» Exercise instructions
In the records below, find the line containing "import random" and the line containing "what is given"; please repeat exactly the lines from one to the other, both included, and nothing more.

(A run of records)
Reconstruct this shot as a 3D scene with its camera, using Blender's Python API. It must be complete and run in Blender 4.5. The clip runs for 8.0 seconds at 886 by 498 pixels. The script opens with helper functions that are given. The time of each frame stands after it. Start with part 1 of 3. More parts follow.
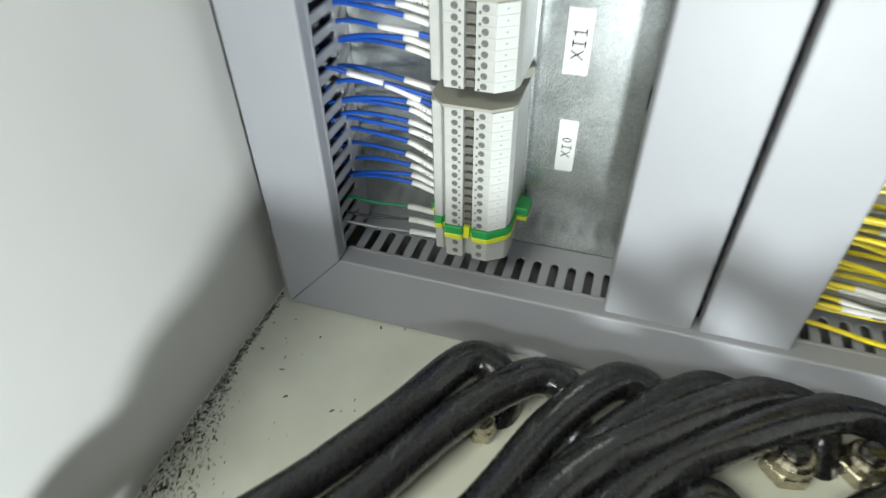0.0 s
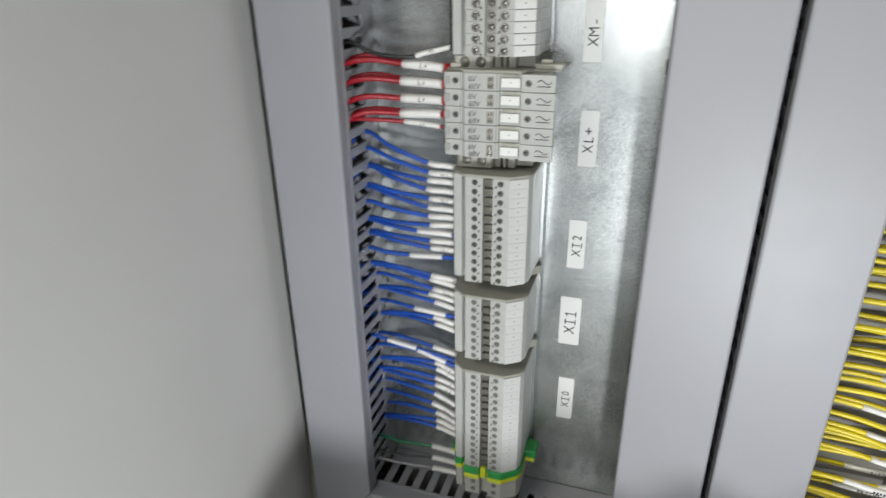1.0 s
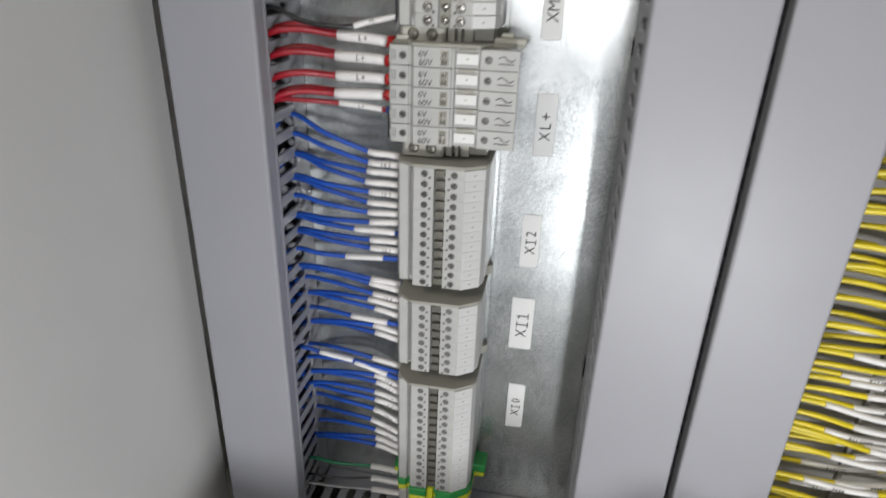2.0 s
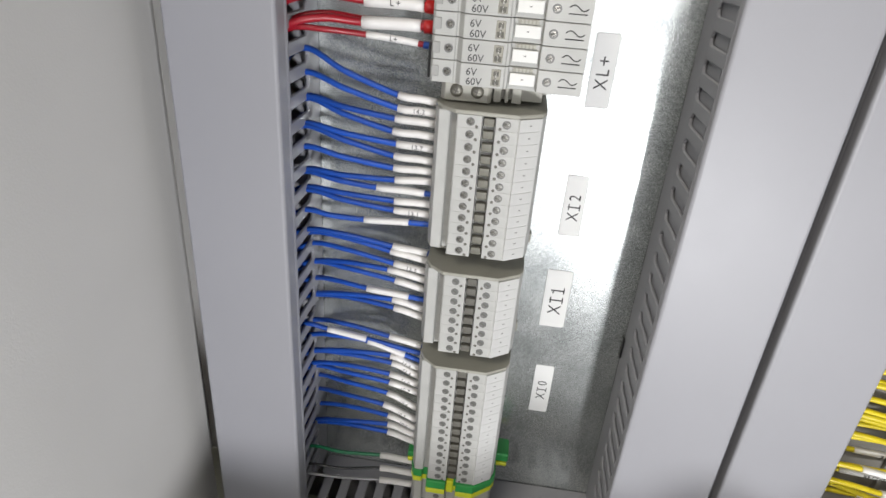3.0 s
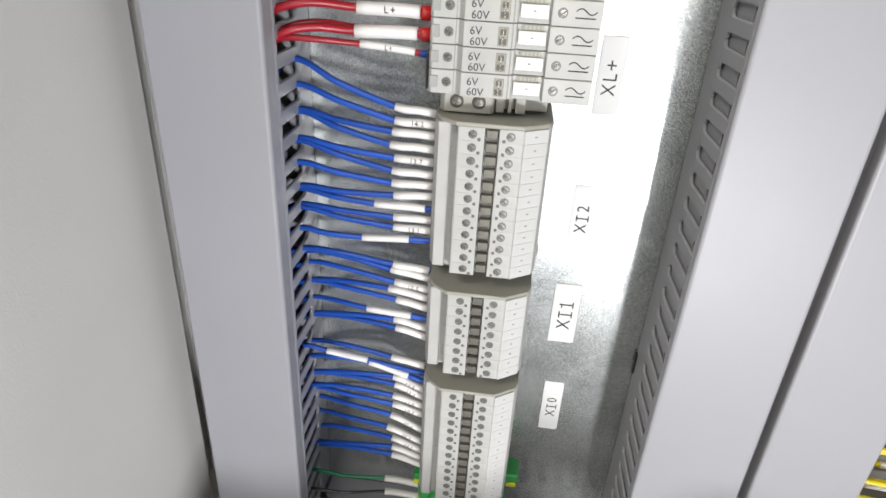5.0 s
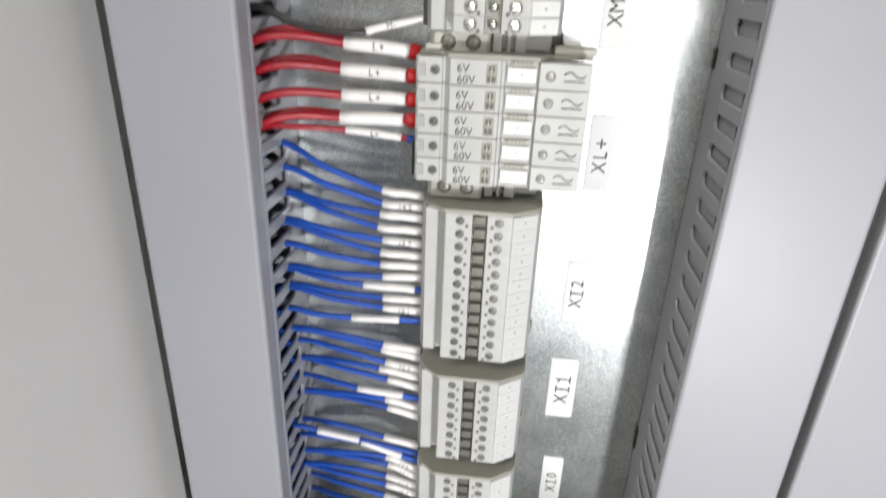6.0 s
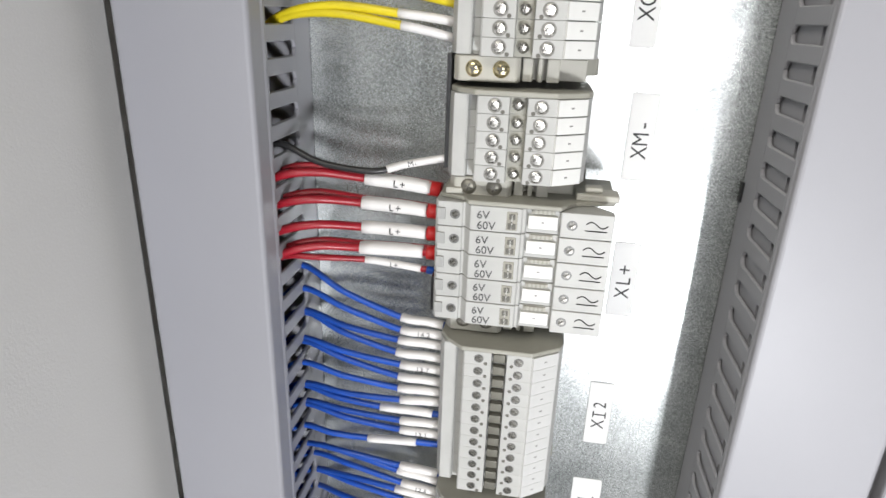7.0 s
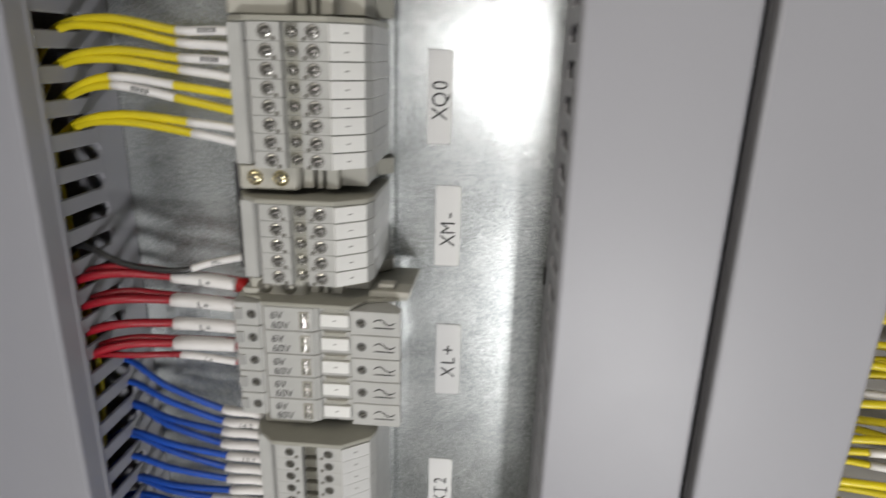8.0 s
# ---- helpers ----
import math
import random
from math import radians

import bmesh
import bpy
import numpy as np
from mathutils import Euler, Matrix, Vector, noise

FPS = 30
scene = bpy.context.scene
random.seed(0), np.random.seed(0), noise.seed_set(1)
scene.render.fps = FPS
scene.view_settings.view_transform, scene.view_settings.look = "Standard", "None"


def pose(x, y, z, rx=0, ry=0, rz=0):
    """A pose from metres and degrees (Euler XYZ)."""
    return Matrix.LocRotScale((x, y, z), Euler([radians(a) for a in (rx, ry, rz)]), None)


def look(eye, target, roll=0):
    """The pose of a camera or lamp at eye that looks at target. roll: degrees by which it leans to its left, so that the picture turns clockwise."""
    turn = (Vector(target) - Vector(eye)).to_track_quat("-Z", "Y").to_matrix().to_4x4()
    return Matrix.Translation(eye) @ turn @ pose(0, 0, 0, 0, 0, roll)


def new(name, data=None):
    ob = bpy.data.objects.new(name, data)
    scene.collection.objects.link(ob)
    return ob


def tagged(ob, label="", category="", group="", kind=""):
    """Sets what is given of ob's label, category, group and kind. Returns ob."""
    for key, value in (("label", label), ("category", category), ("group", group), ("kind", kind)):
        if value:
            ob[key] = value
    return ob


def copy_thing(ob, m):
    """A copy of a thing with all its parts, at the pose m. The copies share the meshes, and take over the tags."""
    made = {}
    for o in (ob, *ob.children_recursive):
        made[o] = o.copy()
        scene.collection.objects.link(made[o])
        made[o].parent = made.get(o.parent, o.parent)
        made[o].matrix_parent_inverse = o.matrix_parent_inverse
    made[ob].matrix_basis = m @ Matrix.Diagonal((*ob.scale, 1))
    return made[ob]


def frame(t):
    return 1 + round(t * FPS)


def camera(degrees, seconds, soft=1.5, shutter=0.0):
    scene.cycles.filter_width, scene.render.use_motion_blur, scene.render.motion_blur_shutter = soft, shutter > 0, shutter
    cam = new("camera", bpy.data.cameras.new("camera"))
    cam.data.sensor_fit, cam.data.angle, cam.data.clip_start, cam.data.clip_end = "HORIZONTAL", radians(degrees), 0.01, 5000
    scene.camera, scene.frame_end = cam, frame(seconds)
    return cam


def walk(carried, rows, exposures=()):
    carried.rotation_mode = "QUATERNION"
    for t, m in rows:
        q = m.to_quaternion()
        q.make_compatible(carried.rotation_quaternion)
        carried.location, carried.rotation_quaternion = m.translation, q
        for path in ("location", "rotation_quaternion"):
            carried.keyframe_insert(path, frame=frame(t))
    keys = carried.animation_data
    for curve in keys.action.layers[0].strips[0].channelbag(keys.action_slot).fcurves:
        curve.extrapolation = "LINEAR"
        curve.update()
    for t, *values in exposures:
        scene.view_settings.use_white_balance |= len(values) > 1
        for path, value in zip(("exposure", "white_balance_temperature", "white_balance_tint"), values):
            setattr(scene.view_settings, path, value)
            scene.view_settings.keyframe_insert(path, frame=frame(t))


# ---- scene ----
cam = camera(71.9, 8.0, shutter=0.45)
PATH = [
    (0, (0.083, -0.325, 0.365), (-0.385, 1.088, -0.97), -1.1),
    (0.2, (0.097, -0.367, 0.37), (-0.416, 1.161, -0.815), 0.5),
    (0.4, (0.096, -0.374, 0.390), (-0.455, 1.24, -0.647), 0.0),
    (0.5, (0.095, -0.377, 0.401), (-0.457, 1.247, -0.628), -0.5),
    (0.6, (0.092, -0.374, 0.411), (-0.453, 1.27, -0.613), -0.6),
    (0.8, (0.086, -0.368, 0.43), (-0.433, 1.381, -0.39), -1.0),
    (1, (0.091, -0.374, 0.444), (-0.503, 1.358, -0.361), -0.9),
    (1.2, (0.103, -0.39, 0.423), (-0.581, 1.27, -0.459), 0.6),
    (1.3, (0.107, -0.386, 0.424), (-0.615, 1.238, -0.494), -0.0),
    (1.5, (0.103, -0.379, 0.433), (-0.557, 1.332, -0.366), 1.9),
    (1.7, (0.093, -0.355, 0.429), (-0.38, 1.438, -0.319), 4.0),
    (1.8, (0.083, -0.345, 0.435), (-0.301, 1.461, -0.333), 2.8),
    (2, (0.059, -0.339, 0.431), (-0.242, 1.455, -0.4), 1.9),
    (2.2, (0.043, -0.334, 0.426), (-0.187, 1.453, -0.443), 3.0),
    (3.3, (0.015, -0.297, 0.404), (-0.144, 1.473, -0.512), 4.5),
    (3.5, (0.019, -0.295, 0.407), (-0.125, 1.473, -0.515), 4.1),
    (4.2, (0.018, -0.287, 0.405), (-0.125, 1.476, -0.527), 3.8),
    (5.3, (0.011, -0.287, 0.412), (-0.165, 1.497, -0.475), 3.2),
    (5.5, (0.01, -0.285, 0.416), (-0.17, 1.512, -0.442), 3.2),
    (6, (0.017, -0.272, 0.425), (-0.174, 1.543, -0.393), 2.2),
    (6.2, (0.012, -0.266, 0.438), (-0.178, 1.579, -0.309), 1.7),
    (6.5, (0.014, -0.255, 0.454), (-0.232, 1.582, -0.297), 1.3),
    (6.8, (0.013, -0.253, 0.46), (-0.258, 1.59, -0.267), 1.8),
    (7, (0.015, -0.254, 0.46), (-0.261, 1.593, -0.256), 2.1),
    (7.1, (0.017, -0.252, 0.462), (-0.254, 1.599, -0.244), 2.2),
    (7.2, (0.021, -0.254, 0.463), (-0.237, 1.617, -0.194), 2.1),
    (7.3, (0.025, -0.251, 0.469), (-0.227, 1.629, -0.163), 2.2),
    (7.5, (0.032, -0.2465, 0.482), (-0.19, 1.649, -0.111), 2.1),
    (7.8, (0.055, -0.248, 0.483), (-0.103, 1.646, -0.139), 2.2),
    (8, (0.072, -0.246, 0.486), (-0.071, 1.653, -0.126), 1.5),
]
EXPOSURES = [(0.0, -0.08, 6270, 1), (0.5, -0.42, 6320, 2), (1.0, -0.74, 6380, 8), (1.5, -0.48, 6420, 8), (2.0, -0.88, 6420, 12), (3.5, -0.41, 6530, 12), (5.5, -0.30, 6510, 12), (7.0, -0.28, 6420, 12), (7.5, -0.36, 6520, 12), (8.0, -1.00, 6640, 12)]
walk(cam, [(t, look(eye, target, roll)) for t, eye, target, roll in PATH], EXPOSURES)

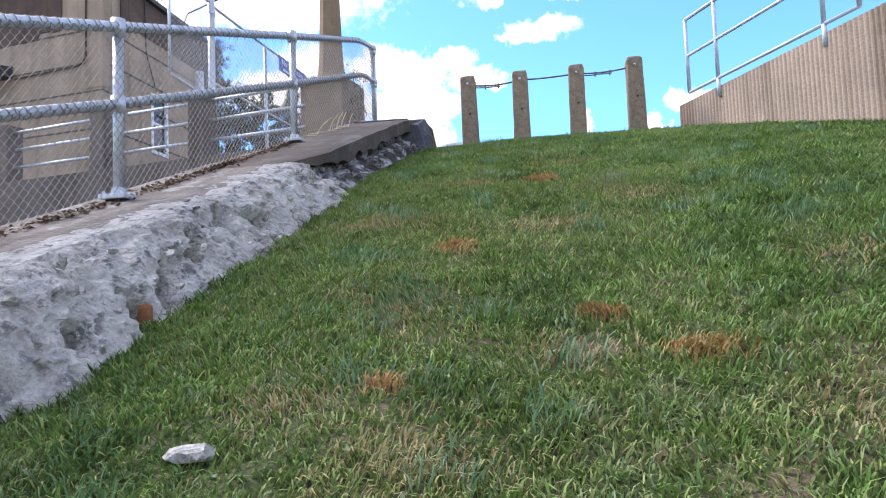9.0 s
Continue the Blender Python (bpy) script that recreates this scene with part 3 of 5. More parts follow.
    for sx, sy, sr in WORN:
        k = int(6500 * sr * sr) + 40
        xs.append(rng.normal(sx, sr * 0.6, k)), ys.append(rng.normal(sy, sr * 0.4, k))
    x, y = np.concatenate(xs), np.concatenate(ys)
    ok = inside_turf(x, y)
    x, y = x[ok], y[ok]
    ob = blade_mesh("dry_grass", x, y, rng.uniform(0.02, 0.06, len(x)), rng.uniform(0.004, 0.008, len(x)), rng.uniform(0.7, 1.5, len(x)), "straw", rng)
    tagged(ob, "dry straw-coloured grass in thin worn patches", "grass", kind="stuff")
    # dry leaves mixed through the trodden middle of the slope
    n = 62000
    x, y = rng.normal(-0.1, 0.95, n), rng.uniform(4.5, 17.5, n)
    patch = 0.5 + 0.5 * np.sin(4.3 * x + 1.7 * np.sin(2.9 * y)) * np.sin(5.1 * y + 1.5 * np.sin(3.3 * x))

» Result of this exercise
import random
from math import radians

import bmesh
import bpy
import numpy as np
from mathutils import Euler, Matrix, Vector, noise

FPS = 30
scene = bpy.context.scene
random.seed(0), np.random.seed(0), noise.seed_set(1)
scene.render.fps = FPS
scene.view_settings.view_transform, scene.view_settings.look = "Standard", "None"


def pose(x, y, z, rx=0, ry=0, rz=0):
    """A pose from metres and degrees (Euler XYZ)."""
    return Matrix.LocRotScale((x, y, z), Euler([radians(a) for a in (rx, ry, rz)]), None)


def look(eye, target, roll=0):
    """The pose of a camera or lamp at eye that looks at target. roll: degrees by which it leans to its left, so that the picture turns clockwise."""
    turn = (Vector(target) - Vector(eye)).to_track_quat("-Z", "Y").to_matrix().to_4x4()
    return Matrix.Translation(eye) @ turn @ pose(0, 0, 0, 0, 0, roll)


def new(name, data=None):
    ob = bpy.data.objects.new(name, data)
    scene.collection.objects.link(ob)
    return ob


def tagged(ob, label="", category="", group="", kind=""):
    """Sets what is given of ob's label, category, group and kind. Returns ob."""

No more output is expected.